The works of Lewis Carroll (1832-1898) seemingly belong to everyone, everywhere, and relate to nowhere. They take place `through the looking class; or `in wonderland’ – with no real association with any specific terrain in the Britain that Charles Lutwidge Dodgson, the mathematician who lay behind the Carroll pseudonym, lived in. For most of his life, that was Oxford, at the college he had been an undergraduate, Christ Church. The arrival of Henry Liddell to the College in 1856 to serve as Dean resulted in a friendship between the confirmed bachelor Dodgson and his new colleague, and in particular with Liddell’s wife and her three young daughters. Of these, it was to the youngest, Alice that he told a series of absurd stories for her amusement while on a boating trip in 1862. These he wrote up, and they were eventually published in 1865 (after, it has to be said, breaking off relations with the family in 1863).  It has to be noted that despite there being a real Alice, the author himself was to deny later in his life that there had been any particular person in his mind when he produced the Wonderland books.
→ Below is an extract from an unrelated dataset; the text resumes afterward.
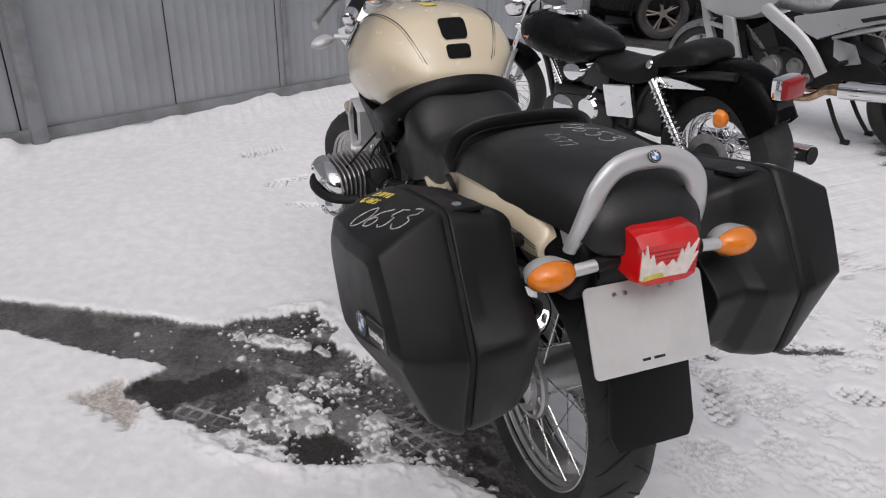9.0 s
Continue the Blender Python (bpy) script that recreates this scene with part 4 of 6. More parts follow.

Supported by the wonderful illustrations of Sir John Tenniel, `Alice’s Adventures in Wonderland’, and the later `Through the Looking Glass’ (1871) are some of the most successful works ever written, with an enthusiastic global following. It is no wonder therefore that claims are made trying to associate Dodgson with particular places supplying inspiration for his unique works. One such is from a real visit that he did make to the enigmatic shell grotto in Margate, where he went on 28th September 1870.  He described this place, discovered only a few decades earlier, as `a marvellous subterranean chamber, lined with elaborate shell-work’.  

He stayed in Margate for about five weeks with three of his sisters, either side of his grotto visit. In his diary, on October 20th of that year, he wrote that `I made many pleasant acquaintances … chiefly on account of being attracted by their children: very few turned out to be above the commercial class – the one drawback of Margate society… The vacation has produced nothing in the way of work, however, the entire idleness … has … been of the greatest possible service to me.’ (Quoted in Morton N Cohen, `Lewis Carroll: A Biography’, Pan Macmillan, London and New York, 1995). One of these young girls recalled later how she had met the, by then, relatively famous author:

`Our acquaintance began in a somewhat singular manner. We were playing on the Fort at Margate, and a gentleman on a seat near asked us if we could make a paper boat, with a seat at each end, and a basket in the middle for fish! We were, of course, enchanted with the idea, and our new friend—after achieving the feat—gave us his card, which we at once carried to our mother. He asked if he might call where we were staying, and then presented my elder sister with a copy of “Alice in Wonderland,” inscribed “From the Author.” He kindly organised many little excursions for us—chiefly in the pursuit of knowledge. One memorable visit to a light house is still fresh in our memories.’ (From `The Life and Letters of Lewis Carroll’, Stuart Dodgson Collingwood, Century Publishing, New York, 1894, https://www.ajhw.co.uk/books/book187/book187.html)

 Margate clearly left an impression on him. In a letter of 1879  to the young girl, Kathleen Eschwege, he wrote:

`Well, so I hope I may now count you as one of my child-friends. I am fond of children (except boys), and have more child-friends than I could possibly count on my fingers, even if I were a centipede (by the way, have they fingers? I’m afraid they’re only feet, but, of course, they use them for the same purpose, and that is why no other insects, except centipedes, ever succeed in doing Long Multiplication), and I have several not so very far from you—one at Beckenham, two at Balham, two at Herne Hill, one at Peckham—so there is every chance of my being somewhere near you before the year 1979. If so, may I call? I am very sorry your neck is no better, and I wish they would take you to Margate: Margate air will make any body well of any thing.’  (Ibid)

Despite the temptation to see some inspiration between the wonderful grotto with its subterranean walls covered by millions of shells, and the claims that it dates back to deep antiquity and the arrival of Phoenician travellers to the British islands, unfortunately his visit was five years after the first Alice book was produced. Even so, it is a satisfying thought to think of the Reverend Dodgson pondering, underground no less, the reasons for why such a strange remnant should be located near the sea front of the Kentish coastal town.